Last week, the Michigan Supreme Court ruled that schools could ban guns on their premises, at least until the legislature makes a law saying they aren’t allowed to do so.

That set off outrage among so-called Second Amendment supporters, including Chief Justice Stephen Markman, who this time was outvoted.  In a dissent, he noted that Michigan law allows holders of a Concealed Pistol License to take their weapons anywhere.

Markman said that meant schools couldn’t outlaw guns, and added “and the opinion could end here.”  But the Michigan chief justice may have forgotten something.

Nobody will, indeed, little note or long remember his dissent. But they will remember these ringing words from one of the most famous U.S. Supreme Court rulings in modern times:

“Nothing in our opinion should be taken to cast doubt on longstanding prohibitions on the possession of firearms by felons and the mentally ill, or laws forbidding the carrying of firearms in sensitive places such as schools or government buildings.”

Bingo. Schools can outlaw guns.  Now, if you suppose those words were those of by some liberal justice like Ruth Bader Ginsburg, you’d be totally wrong. They were, in fact, by the most feared conservative on the court, the late Justice Antonin Scalia, and are from his majority opinion in the District of Columbia v Heller, the landmark case that ten years ago established that an individual did in fact have the right to possess a handgun for traditionally lawful purposes.

By the way, until that ruling, which was an extremely narrow, 5 to 4 decision, legal opinion was sharply divided as to what the Second Amendment meant. Many scholars believed it meant only that the states had the right to form militias, a forerunner of the National Guard.
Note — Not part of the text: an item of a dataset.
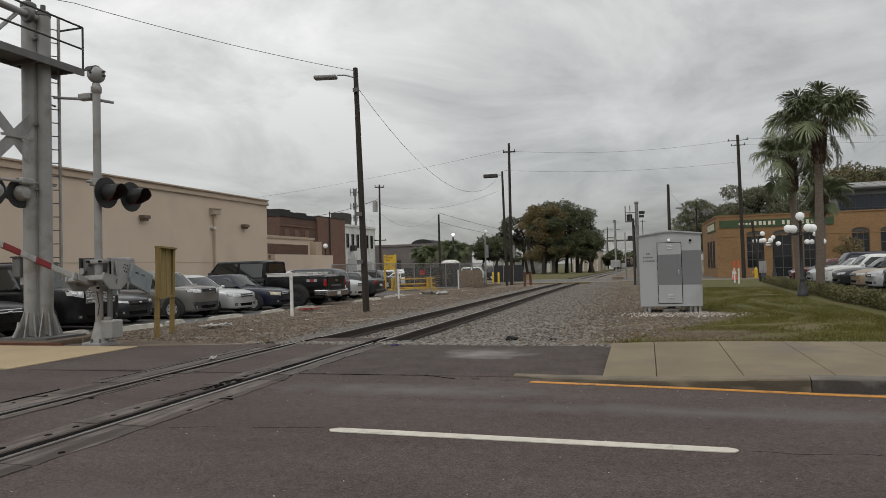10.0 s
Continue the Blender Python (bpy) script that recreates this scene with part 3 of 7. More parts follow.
prism(bm, [(-8.87, 7.62), (-8.9, 10.26), (-12.0, 10.22), (-30, 10.0), (-30, 7.4)], "z", -0.1, 0.012)
tagged(part("sidewalk_west", bm, CONCRETE_TAN), "sandy yellow concrete sidewalk west of the rails", "sidewalk", kind="structure")

# land either side of the track
def lawn_lift(y):
    return float(np.interp(y, [10.5, 11.5, 14.0, 15.5, 30, 60], [0.145, 0.11, 0.02, -0.025, 0.0, 0.0]))


def bal_z(off):
    return lambda y: off - 0.175 * float(np.interp(y, [11.2, 12.0], [0, 1]))


sheet("ballast_bed", lambda y: track_x(y) - float(np.interp(y, [11.0, 13.5], [0.9, 2.0])), lambda y: track_x(y) + 2.1, 10.7, 62, bal_z(-0.01), BALLAST, "grey crushed stone ballast under the rails", "ballast", steps=8, rough_z=0.03)
sheet("gravel_shoulder", lambda y: track_x(y) + 2.0, lambda y: float(np.interp(y, [10.8, 12.5, 15.5, 18, 24, 35, 60], [-0.2, 0.3, 1.5, 2.7, 0.9, 0.7, 0.1])), 10.7, 62, lambda y: -0.02 - 0.03 * float(np.interp(y, [11, 12.5], [0, 1])), GRAVEL, "grey gravel shoulder mixed with dead leaves", "gravel", steps=6, rough_z=0.03)
sheet("dirt_verge", lambda y: float(np.interp(y, [10, 20, 31, 60], [-12.9, -12.9, -14.6, -16.5])), lambda y: track_x(y) - 1.9, 10.25, 62, lambda y: -0.02 - 0.08 * float(np.interp(y, [10.5, 12.5], [0, 1])), DIRT, "brown dirt verge strewn with gravel and dead leaves", "dirt", steps=8, rough_z=0.05)
# the ballast's sloping foot beside the dirt
bm = bmesh.new()
rows = []
for y in [12.2, 12.6] + [v for v in YS if 13 <= v <= 60] + [62]:
    d = -0.02 - 0.08 * float(np.interp(y, [10.5, 12.5], [0, 1]))
    b = -0.01 - 0.175 * float(np.interp(y, [11.2, 12.0], [0, 1]))
    rows.append([bm.verts.new((track_x(y) + u, y, gz(y) + z)) for u, z in ((-2.25, d - 0.01), (-1.95, d + 0.012), (-1.7, (d + b) / 2), (-1.35, b + 0.01))])
for a, b in zip(rows, rows[1:]):
    for k in range(3):
        bm.faces.new((a[k], a[k + 1], b[k + 1], b[k]))
tagged(part("ballast_foot", bm, BALLAST), "sloping foot of the grey ballast beside the dirt", "ballast", kind="structure")
sheet("parking_lot", -90, lambda y: float(np.interp(y, [10, 20, 31, 60], [-12.8, -12.75, -14.4, -16.3])), 10.2, 62, -0.14, ASPHALT_LOT, "grey asphalt parking lot beside the track", "parking lot")
sheet("lawn", lambda y: float(np.interp(y, [10.5, 12.5, 15.5, 18, 24, 35, 60], [-0.1, 0.2, 1.4, 2.6, 0.8, 0.6, 0.0])), lambda y: float(np.interp(y, [10, 17, 25, 48, 60], [6.4, 6.4, 6.7, 8.6, 9.4])), 10.15, 60.5, lawn_lift, LAWN, "patchy green lawn with brown spots beside the sidewalk", "lawn", steps=10, rough_z=0.05)
sheet("parking_lot_east", lambda y: float(np.interp(y, [10, 17, 25, 48, 60], [6.3, 6.3, 6.6, 8.5, 9.3])), 70, 10.5, 66, 0.0, ASPHALT_LOT, "grey asphalt parking lot before the brick building", "parking lot")
sheet("mulch_bed", lambda y: float(np.interp(y, [10, 17, 25, 48, 60], [5.85, 5.7, 5.98, 7.65, 8.5])), lambda y: float(np.interp(y, [10, 17, 25, 48, 60], [7.2, 7.2, 7.5, 9.2, 10.0])), 11.5, 50, lambda y: lawn_lift(y) - 0.02, MULCH, "dark brown mulch bed under the hedge", "mulch bed", steps=5, rough_z=0.03)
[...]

The full sentence, after all, reads, “a well regulated Militia, being necessary to the security of a free State, the right of the people to keep and bear Arms, shall not be infringed.”

The Heller case was the first time the Supreme Court ever expressly said citizens had a constitutional right to bear arms.  And in his majority opinion, Scalia emphasized that this right was not unlimited, that it “was not a right to keep and carry any weapon in any manner whatsoever and for whatever purpose.”
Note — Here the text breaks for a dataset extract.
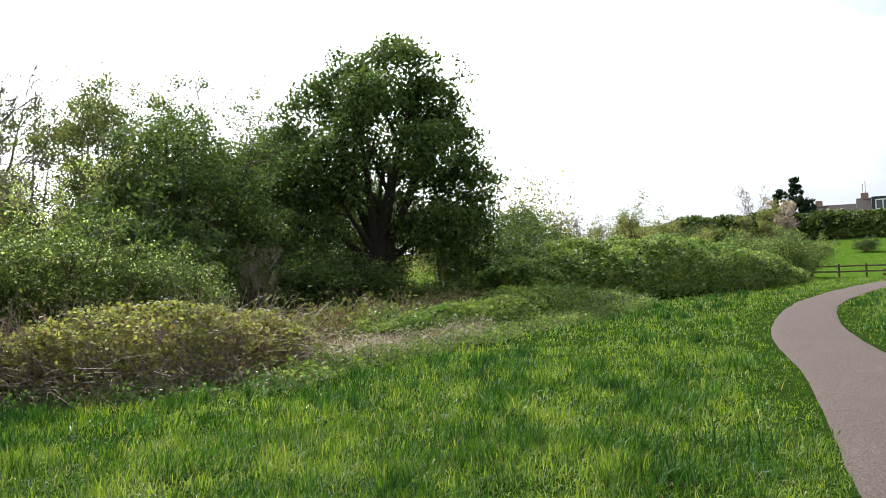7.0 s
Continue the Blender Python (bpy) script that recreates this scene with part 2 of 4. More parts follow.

Additionally, Scalia, in an opinion signed by four other justices, indicated that the right to bear arms extended only to weapons “in common use at the time,” which appears to suggest that assault weapons and machine guns can be banned.

Nobody would call Scalia a left-winger. But sadly, common sense may have been a bit more common in 2008 than now.  Guns don’t belong in schools, period. The fantasy of armed teachers coolly dispatching a would-be school shooter would be great stuff for a Clint Eastwood movie. The reality is far likelier to be a scenario where the teacher accidently leaves the gun somewhere eight-year-old Lizzie can get it, and tragedy follows.

We have too many guns – more than one per person — and too few restrictions. There were more than 33,000 gun-related deaths in the United States last year.  Japan, which has a third of our population, had about ten gun-related deaths total.

We already have enough gun-related mayhem, and we will have more. We should be thankful that for a moment, the Michigan Supreme Court struck a wee note of common sense.